Vietnam may profit most from TPP trade agreement

International credit rating agencies on October 12 said the Trans-Pacific Partnership (TPP) deal was credit positive for participating sovereigns including Vietnam.

Vietnamese investors can transfer 5 % of their overseas projects' values in foreign currency and not more than US$300,000 towards project-related activities before getting investment licences from foreign authorities.

Fitch Ratings said that Vietnam could see a significant boost to long-term economic growth, investment and exports.

"Of the 12 countries that are party to the TPP, models suggest that Vietnam would see the biggest benefits in terms of economic impact," Fitch said in a statement released on October 12 on its website.

Vietnam could see a positive economic growth effect in excess of 10 % over the 10 years to 2025 under the TPP agreement, according to the estimates of one study by researchers Petri, Plummer and Zhai.

Fitch believes that the agreement would have significant impact on two key areas in Vietnam – trade and domestic economic policy.

"The free trade elements of the TPP will lower tariff barriers, giving Vietnam greater access to large consumer markets in the United States (US), Japan, Canada and Australia."

TPP signatories accounted for 39 % of Vietnam's total exports and 23 % of imports in 2014. The potential positive effect on trade could be transformative, with the aforementioned study estimating the TPP will boost Vietnam's exports by over 37 % over 10 years.

Notably, Vietnam in August also concluded the terms of a free trade deal with the European Union (EU), putting it on course to complete free trade agreements with three of its four largest export destinations – the EU, Japan and the US.
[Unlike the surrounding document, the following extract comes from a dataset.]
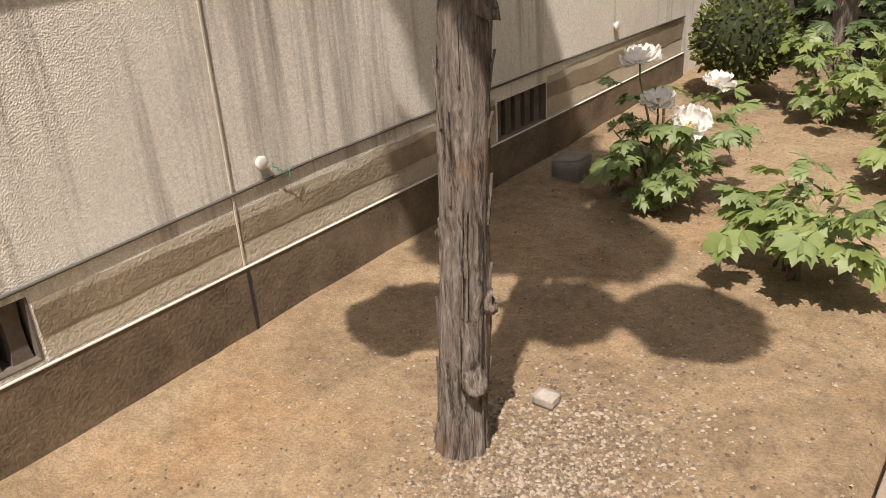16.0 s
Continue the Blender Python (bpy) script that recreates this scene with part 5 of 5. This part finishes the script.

According to Fitch, the agreement does much more than just lower tariff barriers – it also aims to address wide-ranging barriers to trade by setting rules governing intellectual property rights, business competition policies including those related to State-owned enterprises, public procurement policies, supra-national dispute resolution, and labour standards.

"As such, the TPP has the potential to act as a key policy anchor for structural reforms and economic liberalisation that could bolster productivity and foreign investment for Vietnam," Fitch said.

Meanwhile, Moody's says that the TPP deal will reduce the cost of trade and open up new investment opportunities, supporting growth especially for participating Asian sovereigns including Vietnam.

While full details of the agreement have yet to be published, greater access to the US for their goods should help to make Asian countries the biggest beneficiaries in GDP-relative terms, it said.

"Vietnam's apparel and shoe manufacturers will profit from lower import duties with the US and Japan," said Moody's.

The rating agency said that another positive aspect of the trade negotiations has been to act as a catalyst for reforms in several countries in the region, such as Japan and Vietnam.

One modestly credit-negative aspect to the trade deal is that it could hurt governments' fiscal balances by reducing their customs revenues over the longer term. But additional receipts from an expected uptick in economic growth due to the agreement are likely to offset foregone tariff revenues, it said.

Challenges

Besides opportunities, Vietnamese domestic businesses will also have to face many challenges as participating in the TPP, according to experts at an online discussion held in Ha Noi yesterday.

Deputy General Director of Smic Law Firm Bui Hong Hai said domestic firms would face disadvantages, especially in property right regulations.

The domestic businesses, therefore, must adapt themselves to the TPP's property right regulations, Hai said, adding that the firms must also streamline their intra mechanism to be able to update themselves with the legal regulations.

With good awareness of investment, labour and trade regulations issued in Vietnam as well as in another 11 other participating sovereigns, Vietnamese firms could adjust themselves to meet the TPP's conditions in time, Hai said.

As for the apparel industry, insiders were also concerned about the country's shortage of a full supporting industry chain which would reduce the benefit from the TPP.

Phi Ngoc Trinh, deputy director of Ho Guom Textile Company, said that Vietnam currently had to mainly depend on fibre sources produced by mainland Chinese, Taiwanese and South Korean firms due to their restriction in capital and technology.

Vietnamese textile firms therefore will find it difficult to enjoy all preferences from the TPP, according to Trinh.